Amy and I traveled to Scottsboro, Alabama to the Hardwood Center, where I get most of the wood for the banjos. They have the most beautiful selection of wood. I spent the day Friday thumbing through every piece of of maple they had in order to find the perfect piece. The photo above is what I brought home.

The darker wood on the left is Walnut, next to that is some nice curly maple. Beside the maple lay the most beautiful piece of Honduras Rosewood that I've ever seen. I thought that the Rosewood would make nice fingerboards. Next to that is a big chunk of ebony that I'll also use for fingerboards. On the end is a stack of maple that has already been cut down and ready to steambend into pots.






I've got the shop cleaned up and organized, and enough wood to last me through the winter.

I'm looking forward to it.

Tuesday, October 7, 2008

Curves



Have you ever had that strange feeling that someone was watching you as you worked?


I had an email request to show how I create the curvature of the neck to match the pot.




I create the curvature of the neck with a sanding drum mounted to a drill press. The bottom of the sanding drum has a guide attached to follow a pattern.





The neck is set on a 3 degree angle, this assures proper string tension.







I created a guide for the sanding drum to follow.
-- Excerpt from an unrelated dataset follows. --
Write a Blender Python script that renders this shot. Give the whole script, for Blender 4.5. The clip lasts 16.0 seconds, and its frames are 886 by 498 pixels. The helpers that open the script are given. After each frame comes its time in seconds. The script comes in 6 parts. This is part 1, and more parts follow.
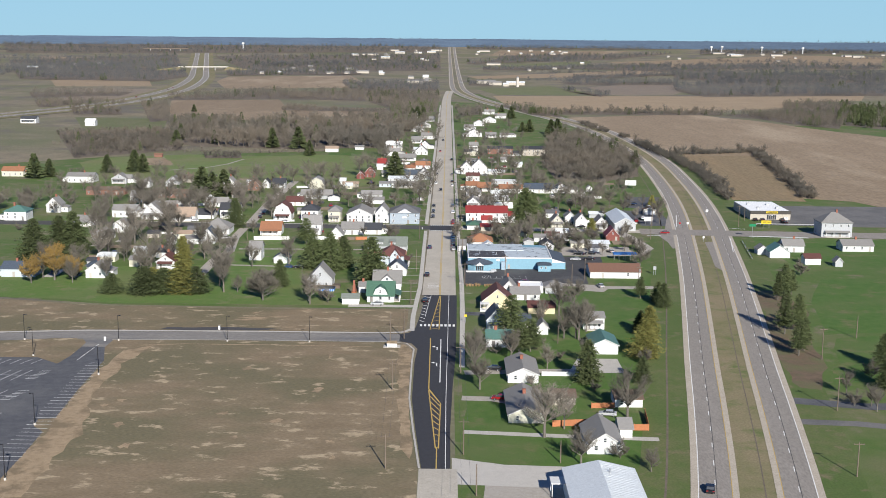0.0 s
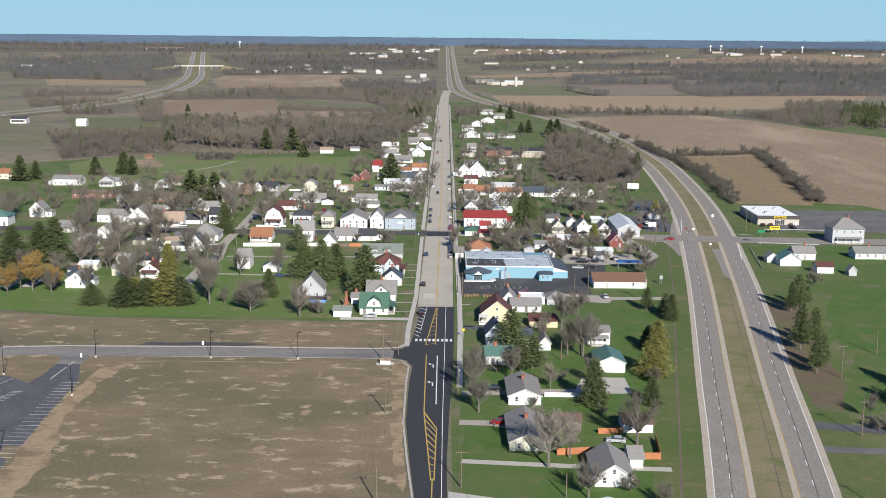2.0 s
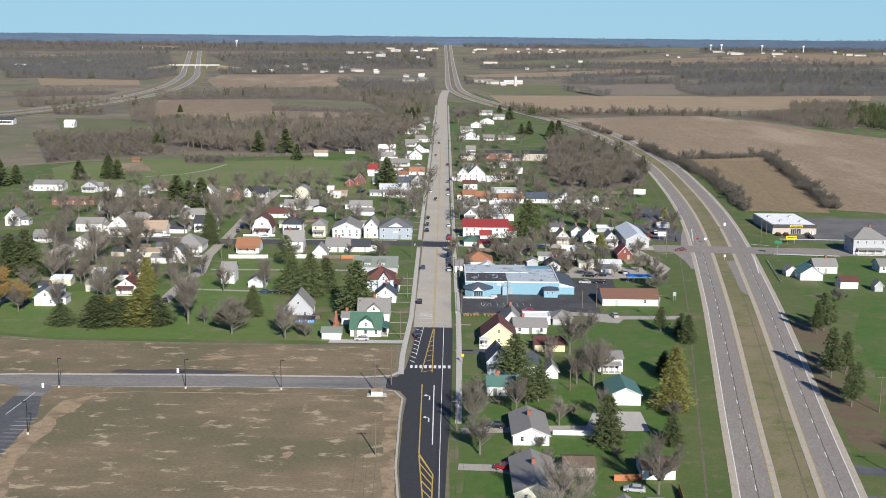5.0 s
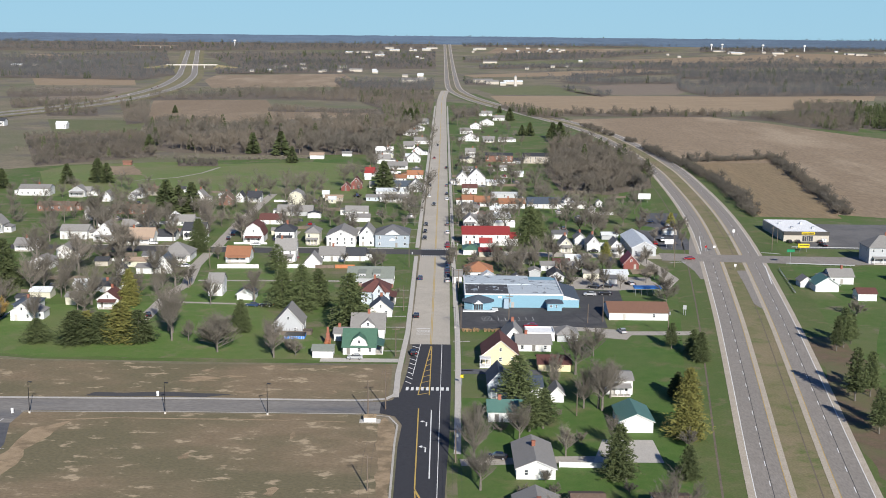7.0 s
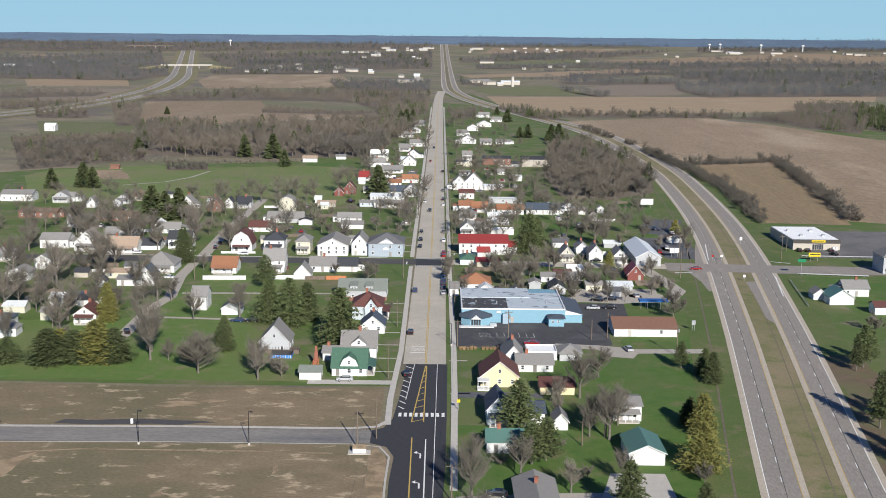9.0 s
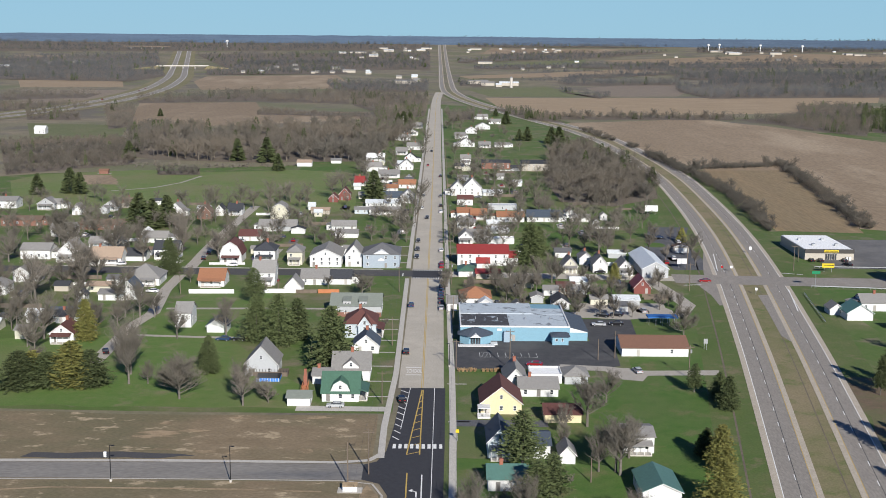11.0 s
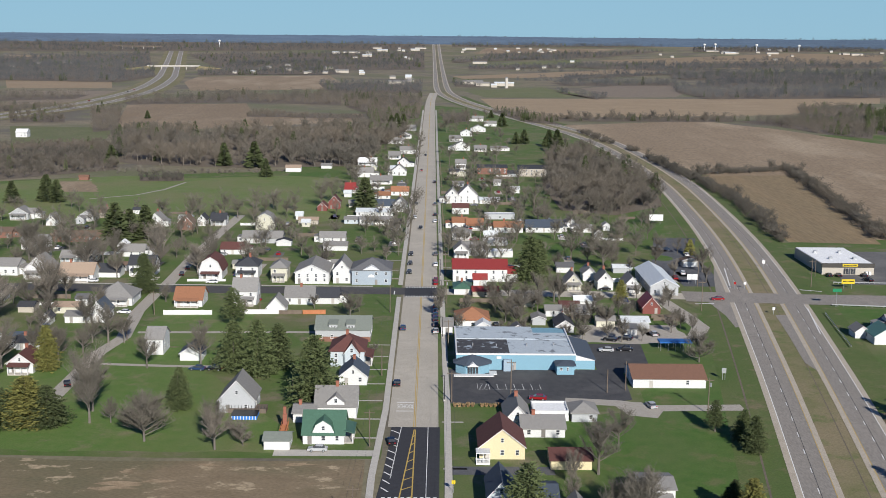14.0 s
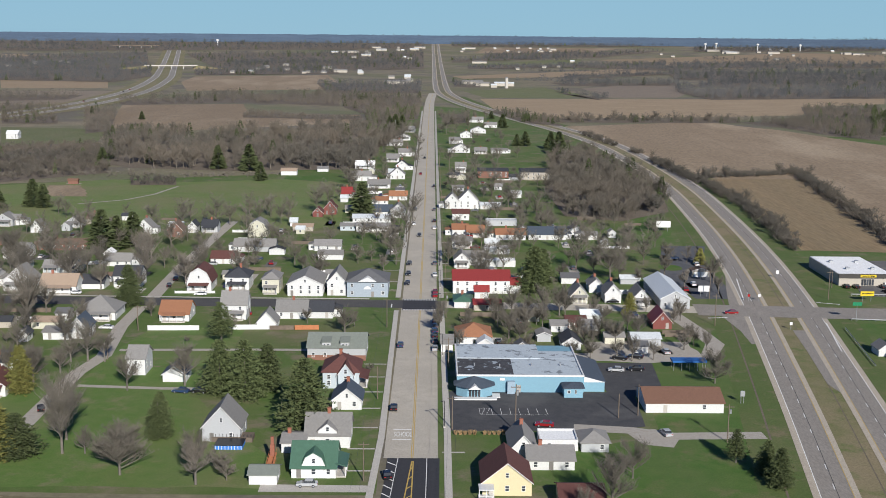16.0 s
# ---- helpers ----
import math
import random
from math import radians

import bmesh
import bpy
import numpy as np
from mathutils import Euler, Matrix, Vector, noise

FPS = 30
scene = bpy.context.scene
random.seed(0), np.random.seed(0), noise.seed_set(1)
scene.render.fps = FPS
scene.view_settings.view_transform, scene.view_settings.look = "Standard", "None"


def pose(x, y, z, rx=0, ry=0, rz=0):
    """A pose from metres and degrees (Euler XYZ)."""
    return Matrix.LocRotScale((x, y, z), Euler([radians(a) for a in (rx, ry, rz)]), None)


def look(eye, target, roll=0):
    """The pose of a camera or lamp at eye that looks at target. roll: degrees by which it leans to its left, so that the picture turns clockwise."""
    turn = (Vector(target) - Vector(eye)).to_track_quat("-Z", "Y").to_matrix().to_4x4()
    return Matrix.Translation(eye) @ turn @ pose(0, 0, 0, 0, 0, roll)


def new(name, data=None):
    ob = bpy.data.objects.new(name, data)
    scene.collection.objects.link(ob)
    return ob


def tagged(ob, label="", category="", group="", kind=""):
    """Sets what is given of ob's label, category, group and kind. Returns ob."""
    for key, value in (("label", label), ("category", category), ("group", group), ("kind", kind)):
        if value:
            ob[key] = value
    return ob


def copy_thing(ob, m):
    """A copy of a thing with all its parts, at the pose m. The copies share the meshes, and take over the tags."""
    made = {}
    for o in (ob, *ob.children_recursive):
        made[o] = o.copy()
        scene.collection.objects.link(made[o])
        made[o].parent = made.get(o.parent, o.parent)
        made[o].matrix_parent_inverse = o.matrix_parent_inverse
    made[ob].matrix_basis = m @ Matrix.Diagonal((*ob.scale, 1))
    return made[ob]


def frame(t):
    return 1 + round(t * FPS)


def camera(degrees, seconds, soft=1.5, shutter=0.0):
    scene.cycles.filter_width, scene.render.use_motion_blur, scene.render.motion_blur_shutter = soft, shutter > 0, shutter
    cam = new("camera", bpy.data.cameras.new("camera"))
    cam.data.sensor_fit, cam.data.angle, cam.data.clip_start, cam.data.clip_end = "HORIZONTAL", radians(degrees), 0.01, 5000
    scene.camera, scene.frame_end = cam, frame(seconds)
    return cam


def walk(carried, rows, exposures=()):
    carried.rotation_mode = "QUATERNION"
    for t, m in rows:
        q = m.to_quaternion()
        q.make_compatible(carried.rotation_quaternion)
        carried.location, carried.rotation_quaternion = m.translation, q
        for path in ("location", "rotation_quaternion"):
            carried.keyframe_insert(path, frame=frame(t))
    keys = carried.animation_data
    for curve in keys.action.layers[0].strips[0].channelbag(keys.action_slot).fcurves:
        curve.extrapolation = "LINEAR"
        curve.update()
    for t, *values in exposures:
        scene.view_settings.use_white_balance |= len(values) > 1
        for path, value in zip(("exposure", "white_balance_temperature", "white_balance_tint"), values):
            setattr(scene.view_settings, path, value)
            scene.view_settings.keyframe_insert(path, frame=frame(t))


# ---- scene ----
cam = camera(41.2, 16.0, soft=0.9)
PATH = [
    (0.0, look((0.45, -0.25, 95.39), (-0.85, 491.59, 5.44), 0.53)),
    (0.5, look((0.49, 4.99, 95.37), (-0.37, 496.81, 5.31), 0.54)),
    (1.0, look((0.54, 10.24, 95.35), (-0.09, 502.04, 5.16), 0.55)),
    (1.5, look((0.62, 15.50, 95.31), (0.05, 507.27, 5.02), 0.55)),
    (2.0, look((0.73, 20.74, 95.26), (0.38, 512.51, 4.89), 0.57)),
    (2.5, look((0.83, 25.98, 95.21), (0.78, 517.72, 4.71), 0.58)),
    (3.0, look((0.88, 31.19, 95.16), (0.96, 522.91, 4.55), 0.57)),
    (3.5, look((0.91, 36.41, 95.13), (1.02, 528.12, 4.43), 0.57)),
    (4.0, look((0.91, 41.66, 95.11), (1.03, 533.36, 4.39), 0.58)),
    (6.5, look((1.23, 68.18, 95.25), (1.63, 559.84, 4.30), 0.61)),
    (7.0, look((1.34, 73.57, 95.27), (1.86, 565.22, 4.27), 0.59)),
    (7.5, look((1.46, 78.98, 95.29), (2.02, 570.62, 4.23), 0.57)),
    (8.0, look((1.57, 84.40, 95.32), (2.34, 576.04, 4.26), 0.57)),
    (8.5, look((1.67, 89.81, 95.37), (3.06, 581.45, 4.35), 0.57)),
    (9.0, look((1.77, 95.19, 95.42), (3.58, 586.83, 4.36), 0.58)),
    (11.5, look((1.99, 121.85, 96.06), (5.13, 613.49, 5.07), 0.55)),
    (12.0, look((2.03, 127.09, 96.11), (5.96, 618.71, 5.05), 0.56)),
    (12.5, look((2.06, 132.30, 96.16), (6.50, 623.91, 5.05), 0.57)),
    (13.0, look((2.09, 137.50, 96.22), (6.76, 629.10, 5.08), 0.56)),
    (13.5, look((2.13, 142.73, 96.29), (6.93, 634.31, 5.10), 0.54)),
    (14.0, look((2.17, 148.03, 96.38), (7.10, 639.62, 5.18), 0.53)),
    (14.5, look((2.20, 153.38, 96.46), (7.21, 644.98, 5.31), 0.53)),
    (15.0, look((2.21, 158.73, 96.52), (7.28, 650.32, 5.38), 0.54)),
    (15.5, look((2.20, 164.04, 96.55), (7.37, 655.62, 5.28), 0.55)),
    (16.0, look((2.19, 169.38, 96.59), (7.44, 660.92, 5.12), 0.55)),
]
walk(cam, PATH, [(0.0, 0.66, 6400, 10), (4.0, 0.66, 6400, 10), (9.0, 0.58, 6380, 10), (12.0, 0.46, 6350, 10), (16.0, 0.36, 6350, 10)])

# ---- light ----
SUN_ELEV, SUN_SIDE, SUN_BACK = 26.5, 0.28, 0.96   # the sun stands behind the flight line, to its right
w = bpy.data.worlds.new("sky")
scene.world = w
w.use_nodes = True
nt = w.node_tree
sky = nt.nodes.new("ShaderNodeTexSky")
sky.sky_type, sky.sun_disc = "NISHITA", False
sky.sun_elevation = radians(SUN_ELEV)
sky.sun_rotation = math.atan2(SUN_SIDE, -SUN_BACK)
sky.altitude, sky.air_density, sky.dust_density, sky.ozone_density = 300, 0.75, 0.0, 4.0
tint = nt.nodes.new("ShaderNodeMix")   # clear cool April air
tint.data_type, tint.blend_type = "RGBA", "MULTIPLY"
tint.inputs[0].default_value, tint.inputs[7].default_value = 1.0, (0.61, 0.80, 1.02, 1)
nt.links.new(sky.outputs[0], tint.inputs[6])
haze = nt.nodes.new("ShaderNodeMix")   # thin high haze evens the sky out
haze.data_type, haze.blend_type = "RGBA", "DARKEN"
haze.inputs[0].default_value, haze.inputs[7].default_value = 0.9, (3.5, 6.0, 7.6, 1)
nt.links.new(tint.outputs[2], haze.inputs[6])
nt.links.new(haze.outputs[2], nt.nodes["Background"].inputs[0])
nt.nodes["Background"].inputs[1].default_value = 0.064
lamp = bpy.data.lights.new("sun", "SUN")
lamp.energy, lamp.angle, lamp.color = 4.6, radians(0.53), (1.0, 0.95, 0.87)
ce = math.cos(radians(SUN_ELEV))
new("sun", lamp).matrix_world = look((SUN_SIDE * ce * 900, -SUN_BACK * ce * 900, 900 * math.sin(radians(SUN_ELEV))), (0, 0, 0))

# ---- materials ----
MATS = {}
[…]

I transferred the curvature of the pot to the guide.





The form is the length of the neck.






On the guide I have marked a center line. I match the center line of the guide with the center line of the neck.





Clamp the neck at the center...












and sand away the waste...





to create the correct curvature.






I use a router to create the curvature for the tension hoop.






This jig replaces the router fence. It is the same curvature as the bracket band. By adjusting the fence, I can control the depth of the cut.






I clamp waste blocks to the neck to control tear out.













And a photo of the completed neck.






I still have to do some cleanup with sandpaper, and sometimes with chisels, but for the most part this system works pretty well.